MATERIAL:

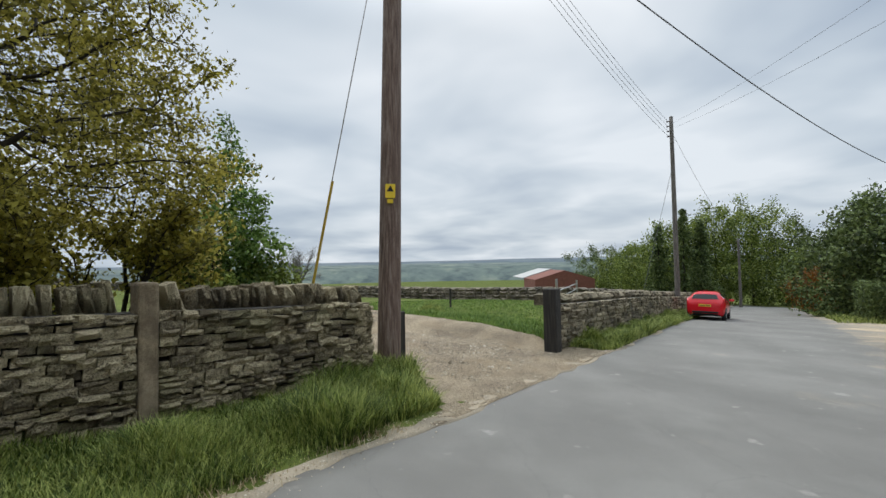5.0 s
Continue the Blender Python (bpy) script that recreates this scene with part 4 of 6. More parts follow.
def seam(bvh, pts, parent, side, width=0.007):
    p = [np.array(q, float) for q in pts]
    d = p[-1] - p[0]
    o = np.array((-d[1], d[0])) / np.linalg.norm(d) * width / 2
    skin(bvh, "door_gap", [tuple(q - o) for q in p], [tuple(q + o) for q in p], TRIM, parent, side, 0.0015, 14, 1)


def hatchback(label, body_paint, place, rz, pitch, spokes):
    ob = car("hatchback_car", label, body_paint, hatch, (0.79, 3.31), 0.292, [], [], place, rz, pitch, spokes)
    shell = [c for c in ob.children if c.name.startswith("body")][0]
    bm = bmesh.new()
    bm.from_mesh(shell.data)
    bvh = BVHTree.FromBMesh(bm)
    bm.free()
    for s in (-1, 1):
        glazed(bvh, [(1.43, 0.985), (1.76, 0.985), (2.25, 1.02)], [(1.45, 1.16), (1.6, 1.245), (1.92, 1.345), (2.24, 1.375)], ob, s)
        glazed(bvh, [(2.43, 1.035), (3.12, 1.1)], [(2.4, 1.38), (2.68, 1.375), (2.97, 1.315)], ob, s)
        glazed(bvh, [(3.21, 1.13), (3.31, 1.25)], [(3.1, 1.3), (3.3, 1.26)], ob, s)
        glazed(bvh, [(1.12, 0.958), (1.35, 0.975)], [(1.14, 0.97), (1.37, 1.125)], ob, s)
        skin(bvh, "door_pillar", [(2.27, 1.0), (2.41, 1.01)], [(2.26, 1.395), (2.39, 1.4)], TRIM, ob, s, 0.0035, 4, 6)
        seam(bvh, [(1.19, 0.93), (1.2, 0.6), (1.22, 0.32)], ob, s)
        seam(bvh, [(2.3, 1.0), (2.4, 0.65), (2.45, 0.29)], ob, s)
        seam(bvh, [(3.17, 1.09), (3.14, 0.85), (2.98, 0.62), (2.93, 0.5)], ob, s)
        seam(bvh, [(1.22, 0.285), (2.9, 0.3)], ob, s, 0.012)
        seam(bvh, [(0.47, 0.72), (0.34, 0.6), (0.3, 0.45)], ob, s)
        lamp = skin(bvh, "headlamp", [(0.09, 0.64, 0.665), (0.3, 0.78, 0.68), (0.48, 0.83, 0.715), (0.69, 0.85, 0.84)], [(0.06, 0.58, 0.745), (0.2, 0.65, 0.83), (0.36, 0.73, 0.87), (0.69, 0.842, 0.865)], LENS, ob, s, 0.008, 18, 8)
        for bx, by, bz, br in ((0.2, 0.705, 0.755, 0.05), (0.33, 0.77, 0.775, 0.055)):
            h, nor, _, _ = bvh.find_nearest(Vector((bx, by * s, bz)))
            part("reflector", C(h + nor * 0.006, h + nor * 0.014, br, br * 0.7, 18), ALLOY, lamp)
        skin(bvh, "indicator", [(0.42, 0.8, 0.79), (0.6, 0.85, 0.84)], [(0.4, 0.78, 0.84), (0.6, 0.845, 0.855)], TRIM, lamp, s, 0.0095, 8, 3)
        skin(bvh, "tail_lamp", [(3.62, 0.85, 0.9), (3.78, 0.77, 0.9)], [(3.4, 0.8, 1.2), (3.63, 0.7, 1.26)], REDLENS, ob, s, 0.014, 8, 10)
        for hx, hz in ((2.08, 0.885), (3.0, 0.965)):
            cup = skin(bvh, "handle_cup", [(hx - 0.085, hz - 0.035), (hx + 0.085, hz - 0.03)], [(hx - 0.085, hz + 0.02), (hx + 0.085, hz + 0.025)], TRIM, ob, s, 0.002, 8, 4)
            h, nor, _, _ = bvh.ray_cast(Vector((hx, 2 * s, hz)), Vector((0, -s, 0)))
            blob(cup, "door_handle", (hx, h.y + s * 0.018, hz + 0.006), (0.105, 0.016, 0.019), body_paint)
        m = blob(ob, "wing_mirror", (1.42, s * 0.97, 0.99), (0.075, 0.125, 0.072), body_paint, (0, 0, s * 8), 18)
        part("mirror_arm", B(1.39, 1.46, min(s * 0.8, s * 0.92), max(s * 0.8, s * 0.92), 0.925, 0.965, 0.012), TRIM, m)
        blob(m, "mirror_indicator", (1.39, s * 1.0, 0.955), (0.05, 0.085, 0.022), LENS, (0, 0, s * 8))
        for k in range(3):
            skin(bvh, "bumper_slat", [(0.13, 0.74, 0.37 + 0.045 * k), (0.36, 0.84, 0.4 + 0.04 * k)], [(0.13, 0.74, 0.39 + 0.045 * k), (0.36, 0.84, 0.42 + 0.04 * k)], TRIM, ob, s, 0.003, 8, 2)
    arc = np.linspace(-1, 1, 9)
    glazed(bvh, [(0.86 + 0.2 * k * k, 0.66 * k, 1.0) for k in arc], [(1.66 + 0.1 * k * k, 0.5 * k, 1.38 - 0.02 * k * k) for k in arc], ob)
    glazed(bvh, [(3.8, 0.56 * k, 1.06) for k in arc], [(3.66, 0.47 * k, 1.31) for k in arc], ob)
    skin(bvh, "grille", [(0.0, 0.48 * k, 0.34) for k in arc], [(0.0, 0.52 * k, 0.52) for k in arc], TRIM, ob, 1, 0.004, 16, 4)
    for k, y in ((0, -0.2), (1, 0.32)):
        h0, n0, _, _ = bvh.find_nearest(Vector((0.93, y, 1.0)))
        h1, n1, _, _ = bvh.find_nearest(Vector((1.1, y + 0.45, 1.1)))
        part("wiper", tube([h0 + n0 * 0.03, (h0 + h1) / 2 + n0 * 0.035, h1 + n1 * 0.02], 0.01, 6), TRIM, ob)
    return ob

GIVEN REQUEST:
Pick out lines containing the word "part", each one as written.

REPLY:
Continue the Blender Python (bpy) script that recreates this scene with part 4 of 6. More parts follow.
            part("reflector", C(h + nor * 0.006, h + nor * 0.014, br, br * 0.7, 18), ALLOY, lamp)
        part("mirror_arm", B(1.39, 1.46, min(s * 0.8, s * 0.92), max(s * 0.8, s * 0.92), 0.925, 0.965, 0.012), TRIM, m)
        part("wiper", tube([h0 + n0 * 0.03, (h0 + h1) / 2 + n0 * 0.035, h1 + n1 * 0.02], 0.01, 6), TRIM, ob)